AS GOVERNMENTS around the world look at ways of bolstering their struggling car industries, British car-makers have been disappointed with a new package announced last week while Fiat has warned the Italian government that failure to provide a suitable bailout deal could cost as many as 60,000 jobs.
Before meeting government ministers in Rome, Fiat chief executive Sergio Marchionne said it was essential to act to protect the car industry’s 375,000 workers as Fiat sales reportedly plummeted 60 per cent in January.
The French government was one of the first to announce US-style loans for carmakers, making available as much as six billion euros ($A12.1 billion), but has been forced to soften its demands for Renault and PSA Peugeot Citroen to rule out factory closures in return for aid.
Left: Fiat President Sergio Marchionne.
British carmakers – especially Jaguar Land Rover (JLR) – have been dealt a blow by the fine print in a 2.3 billion pound ($A5.3 billion) aid package announced last Tuesday by business secretary Peter Mandelson.
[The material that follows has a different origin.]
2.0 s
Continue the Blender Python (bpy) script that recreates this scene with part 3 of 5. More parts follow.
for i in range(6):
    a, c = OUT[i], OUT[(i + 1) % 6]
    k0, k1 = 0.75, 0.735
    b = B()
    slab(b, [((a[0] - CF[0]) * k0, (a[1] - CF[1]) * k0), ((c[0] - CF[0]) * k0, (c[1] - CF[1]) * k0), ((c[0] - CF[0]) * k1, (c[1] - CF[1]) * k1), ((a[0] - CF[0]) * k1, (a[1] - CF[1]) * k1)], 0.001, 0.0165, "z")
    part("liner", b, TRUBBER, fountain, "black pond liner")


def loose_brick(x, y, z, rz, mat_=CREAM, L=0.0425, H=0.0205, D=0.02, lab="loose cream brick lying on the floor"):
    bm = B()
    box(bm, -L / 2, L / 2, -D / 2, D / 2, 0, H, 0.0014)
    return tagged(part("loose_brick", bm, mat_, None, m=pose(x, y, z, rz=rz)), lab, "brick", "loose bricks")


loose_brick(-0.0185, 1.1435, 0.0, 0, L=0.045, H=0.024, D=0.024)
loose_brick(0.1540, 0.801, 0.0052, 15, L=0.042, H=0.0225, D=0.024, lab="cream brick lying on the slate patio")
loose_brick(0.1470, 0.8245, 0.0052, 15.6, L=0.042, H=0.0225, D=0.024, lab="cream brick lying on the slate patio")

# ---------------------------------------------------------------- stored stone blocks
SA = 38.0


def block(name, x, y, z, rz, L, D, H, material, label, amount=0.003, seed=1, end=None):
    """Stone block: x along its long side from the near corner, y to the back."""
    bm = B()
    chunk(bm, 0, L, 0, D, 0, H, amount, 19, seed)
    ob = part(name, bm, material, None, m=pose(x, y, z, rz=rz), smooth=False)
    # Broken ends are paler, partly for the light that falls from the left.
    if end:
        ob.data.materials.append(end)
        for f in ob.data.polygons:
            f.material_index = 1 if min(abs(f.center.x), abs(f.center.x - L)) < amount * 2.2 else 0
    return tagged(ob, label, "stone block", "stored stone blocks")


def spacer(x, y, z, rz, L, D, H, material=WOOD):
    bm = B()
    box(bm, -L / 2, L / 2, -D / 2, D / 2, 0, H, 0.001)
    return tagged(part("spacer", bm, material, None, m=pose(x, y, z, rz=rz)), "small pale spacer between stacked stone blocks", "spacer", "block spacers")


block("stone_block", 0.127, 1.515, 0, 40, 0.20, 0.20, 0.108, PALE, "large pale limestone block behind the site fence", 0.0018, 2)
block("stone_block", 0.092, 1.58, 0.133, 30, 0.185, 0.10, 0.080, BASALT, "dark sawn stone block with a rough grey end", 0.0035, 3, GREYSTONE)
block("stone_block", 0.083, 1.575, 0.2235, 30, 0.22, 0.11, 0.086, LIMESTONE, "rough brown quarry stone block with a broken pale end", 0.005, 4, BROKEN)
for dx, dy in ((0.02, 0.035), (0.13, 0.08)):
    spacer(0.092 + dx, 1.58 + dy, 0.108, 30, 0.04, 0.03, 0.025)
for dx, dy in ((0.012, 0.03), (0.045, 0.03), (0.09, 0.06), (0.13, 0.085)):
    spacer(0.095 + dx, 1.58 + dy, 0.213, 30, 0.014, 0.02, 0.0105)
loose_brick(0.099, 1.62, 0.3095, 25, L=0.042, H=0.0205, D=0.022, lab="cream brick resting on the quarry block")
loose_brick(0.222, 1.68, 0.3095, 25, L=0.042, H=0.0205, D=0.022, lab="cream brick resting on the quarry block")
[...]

JLR had been expected to get the lion’s share of the government-backed loan guarantees, but Lord Mandelson later revealed that the bailout money would be capped at 250 million pounds ($A571 million) per company – about one quarter of what JLR reportedly requires.
The Jaguar and Land Rover brands were bought from Ford last year by Tata Motors, but the Indian carmaker has been hit hard by the global downturn and this week announced a last quarter loss of 2.63 billion rupees ($A85 million).
This was the first quarterly loss in seven years for India’s biggest car and truck producer.
Fellow Indian carmaker Mahindra & Mahindra barely managed to break even in the quarter and has ruled out buying either Hummer from General Motors or Volvo from Ford.
Company vice-chairman Anand Mahindra said Volvo was not “affordable and digestible” while Hummer was not acceptable because it had come to stand for gas-guzzling SUVs, an image Mahindra was trying to avoid.
Ford has resumed talks with Renault about buying Volvo, only a few months after previous negotiations broke down over the value of the Swedish brand, which has just announced losses of more than $2 billion. Renault and Volvo came close to merging in 1993.
While the Indian car industry was previously leading world growth, it is now so depressed that the Federation of Indian Chambers of Commerce and Industry (FICCI) has called for increased government incentives.
FICCI has also suggested a tougher tariff policy to safeguard local carmakers and counter other government-supported developing countries such as China, Thailand, Brazil and Malaysia.
Another boom market, Russia, is also in trouble and this week the Russian deputy prime minister said the government would hold discuss support measures for the huge GAZ Group, which is controlled by Russian billionaire Oleg Deripaska.
Germany has been the world’s biggest exporter of goods since 2003 but even this industrial powerhouse has seen fit to put aside 1.5 billion euros ($A3.0 billion) to fund a program that offers 2500 euros ($A5000) to people who swap cars at least nine years old for new models.
German finance minister Peer Steinbrueck even suggested last week that industries like car-making – which accounts for almost one job in seven – could receive more government support.
The Spanish government is also studying plans to help its struggling car industry after local sales dropped 28 per cent in 2008.
Back in the UK, Honda has said it will not seek any government assistance, despite such a dramatic downturn that it has just closed its modern and highly-acclaimed Swindon plant and will not recommence production until June 1.
As workers completed their final shifts last Friday, Honda UK corporate affairs manager Paul Ormond reassured them that they would all have jobs to return to after the four-month shutdown.
“This might be an extremely difficult time for Honda and the rest of the country, but we shall work through it and, despite what some people might say, Honda has a future in Swindon producing cars,” Mr Ormond told a local newspaper.
“We are an independent company and are responsible for our own operation. Therefore, we have not asked for any government financial assistance and we will continue to manage this situation by ourselves.” However, the same cannot be said of the company’s independent Honda F1 team, which was cut loose by the Japanese carmaker two months ago and is still looking for a buyer with the first race of the 2009 season in Melbourne less than two months away.
The team confirmed it has held meetings with Lord Mandelson’s Department for Business, Enterprise and Regulatory Reform (BERR) since Christmas and a BERR spokeswoman said that an application from Honda Racing would be considered.
“We expect any company in the automotive industry, or in its supply chain with a turnover of 25 million pounds ($57 million) or more, to qualify (for the loans) if it has a viable project to deliver the objectives of the support package,” said the spokeswoman.
Lord Mandelson said the automotive industry was on the “front line of the recession”, but his rescue package has been described by unions and the opposition as “too little too late”.